Namun, bagi negara asalnya, kehilangan pekerja produktif seperti ini adalah kerugian besar. Para profesional yang meninggalkan negara mereka biasanya adalah para pembayar pajak terbesar, penyumbang nilai ekonomi tertinggi, dan memiliki potensi terbesar untuk berinovasi. Keberadaan mereka bisa mendorong pertumbuhan ekonomi dan memperkaya negara asalnya. Kehilangan mereka berarti negara juga kehilangan potensi sumber daya manusia yang sangat berharga.
Secara makro, negara-negara berpenghasilan tinggi justru mendapatkan manfaat besar dari fenomena Brain Drain ini. Mereka bisa menerima pekerja terampil dari berbagai negara yang datang dan mengisi kebutuhan tenaga kerja di berbagai sektor. Negara maju yang menerima tenaga kerja muda dan terampil dari luar negeri, sementara negara berkembang kehilangan inovator-inovator terbaik mereka. Negara-negara maju bahkan memiliki kendali besar untuk menentukan berapa banyak tenaga kerja terampil yang akan mereka terima dengan menyesuaikan kuota visa sesuai kebutuhan mereka. Para imigran terampil ini tidak hanya mengisi kebutuhan tenaga kerja, tetapi juga membawa stimulus ekonomi yang berkelanjutan—mulai dari membeli rumah, mobil, hingga berbagai kebutuhan lainnya di negara tuan rumah.

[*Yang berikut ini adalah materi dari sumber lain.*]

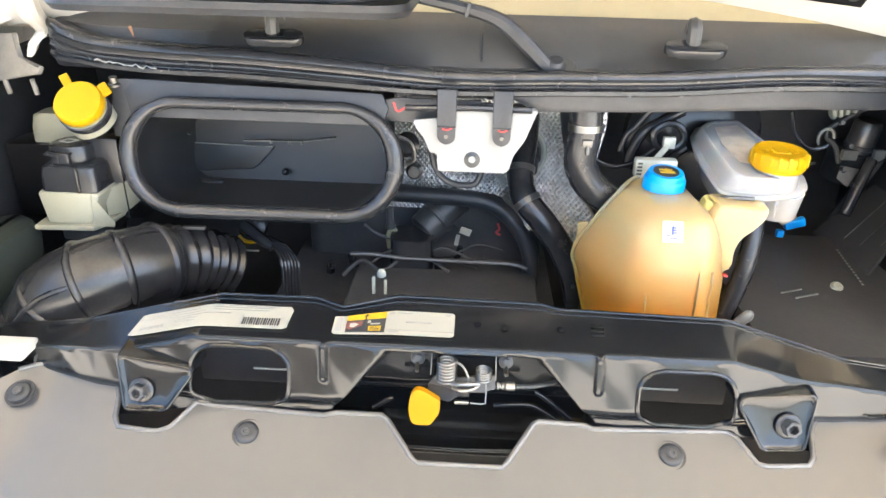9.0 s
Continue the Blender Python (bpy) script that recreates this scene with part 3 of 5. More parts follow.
for sg in (-1, 1):
    a = [(-.993, .593, 1.425), (-1.022, .672, 1.504), (-1.029, .809, 1.641), (-1.0, 1.28, 2.112)]
    b = [(-1.055, .615, 1.40), (-1.075, .72, 1.50), (-1.082, .88, 1.64), (-1.04, 1.36, 2.112)]
    c = [(-1.10, .75, 1.385), (-1.10, .90, 1.50), (-1.09, 1.03, 1.64), (-1.05, 1.5, 2.112)]
    g = loft([smooth_path(r, 5) for r in (a, b, c)], closed=False)
    part("pillar", g if sg < 0 else mirrored(g), WHITE, van, thick=0.004)
    part("side_panel", box((sg * 1.10 - .03, 1.02, .36), (sg * 1.10 + .03, 5.6, 1.42), .02), WHITE, van)
    part("side_upper", box((sg * 1.08 - .03, 1.55, 1.40), (sg * 1.08 + .03, 5.6, 2.32), .02), WHITE, van)
    tyre = part("tyre", turned([(.20, -.11), (.33, -.11), (.37, -.07), (.375, 0), (.37, .07), (.33, .11), (.20, .11)], (sg * .98, .95, .172), (1, 0, 0), 36), TYRE, van)
    part("tyre", turned([(.20, -.11), (.33, -.11), (.37, -.07), (.375, 0), (.37, .07), (.33, .11), (.20, .11)], (sg * .98, 4.3, .172), (1, 0, 0), 36), TYRE, van)
part("roof", box((-1.08, 1.3, 2.10), (1.08, 5.6, 2.36), .08), WHITE, van)
part("rear_panel", box((-1.1, 5.56, .36), (1.1, 5.62, 2.3), .02), WHITE, van)
part("underbody", box((-1.0, .6, .15), (1.0, 5.5, .4), .02), DUST, van)

# bonnet, raised: x across, b up the slope from the hinge side
H0, HD, HN = Vector((0, .432, 1.405)), Vector((0, -.681, .732)), Vector((0, -.732, -.681))


def hood_at(x, b, out=0.0):
    return tuple(H0 + Vector((x, 0, 0)) + HD * b + HN * out)


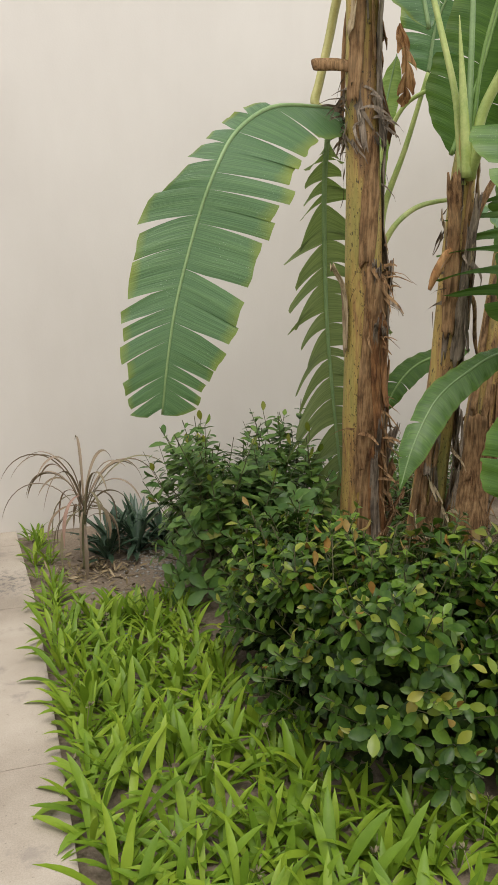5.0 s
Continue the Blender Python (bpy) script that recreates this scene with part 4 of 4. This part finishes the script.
HEDGE_SPRIGS = [sprig_data("sprig", 200 + i, (M_HEDGE, M_NEW, M_TWIG, M_BUD), pairs=3 + i % 2, size=0.051, gap=1.2, young=0.32) for i in range(10)]
HEDGE_TIPS = [sprig_data("sprig", 240 + i, (M_HEDGE, M_NEW, M_TWIG, M_BUD), pairs=3, size=0.060, young=0.8, gap=1.4) for i in range(5)]
BUSH_SPRIGS = [sprig_data("sprig", 300 + i, (M_BUSH, M_BUSH, M_TWIG, M_BUSH), pairs=3 + i % 2, size=0.066, gap=1.6) for i in range(6)]
BUSH_SHOOTS = [sprig_data("sprig", 320 + i, (M_BUSH, M_BUSH, M_TWIG, M_NEW), pairs=3 + i % 2, size=0.064, gap=1.9 + 0.3 * (i % 2), young=0.2) for i in range(6)]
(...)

Bagi negara berkembang yang kehilangan para tenaga kerja terdidik, masalah Brain Drain ini menjadi penghambat serius bagi pertumbuhan ekonomi dan inovasi domestik mereka. Beberapa negara mencoba memperbaiki kondisi ini dengan investasi besar pada industri strategis, seperti yang dilakukan Korea Selatan, Jepang, dan Taiwan. Negara-negara ini sukses mengembangkan industri yang maju secara teknologi dengan dukungan pemerintah dan insentif bagi warganya agar tidak perlu pindah ke luar negeri demi kehidupan yang lebih baik.
Di sisi lain, mengatasi brain drain dengan menciptakan lingkungan yang lebih baik di negara asal membutuhkan waktu, sumber daya, dan komitmen yang besar. Meningkatkan keamanan, memberantas korupsi, dan menyediakan layanan publik yang memadai adalah langkah-langkah penting untuk membuat orang ingin tinggal di negara mereka sendiri. Langkah-langkah ini memang bukan hal yang mudah dilakukan, namun dengan pendekatan ini, negara-negara berkembang bisa berharap untuk menciptakan iklim yang lebih baik bagi warganya dan mengurangi Brain Drain.
Pada akhirnya, fenomena Brain Drain menyoroti betapa pentingnya sumber daya manusia dan bagaimana setiap negara perlu mempertimbangkan cara untuk mempertahankan warga terampilnya, yang merupakan aset paling berharga bagi kemajuan dan daya saing ekonomi. Jika mereka yang pintar, kreatif, dan terampil ini disia-siakan oleh negara asalnya, maka jangan salahkan mereka jika mereka memilih hidup “layak” di negeri orang lain.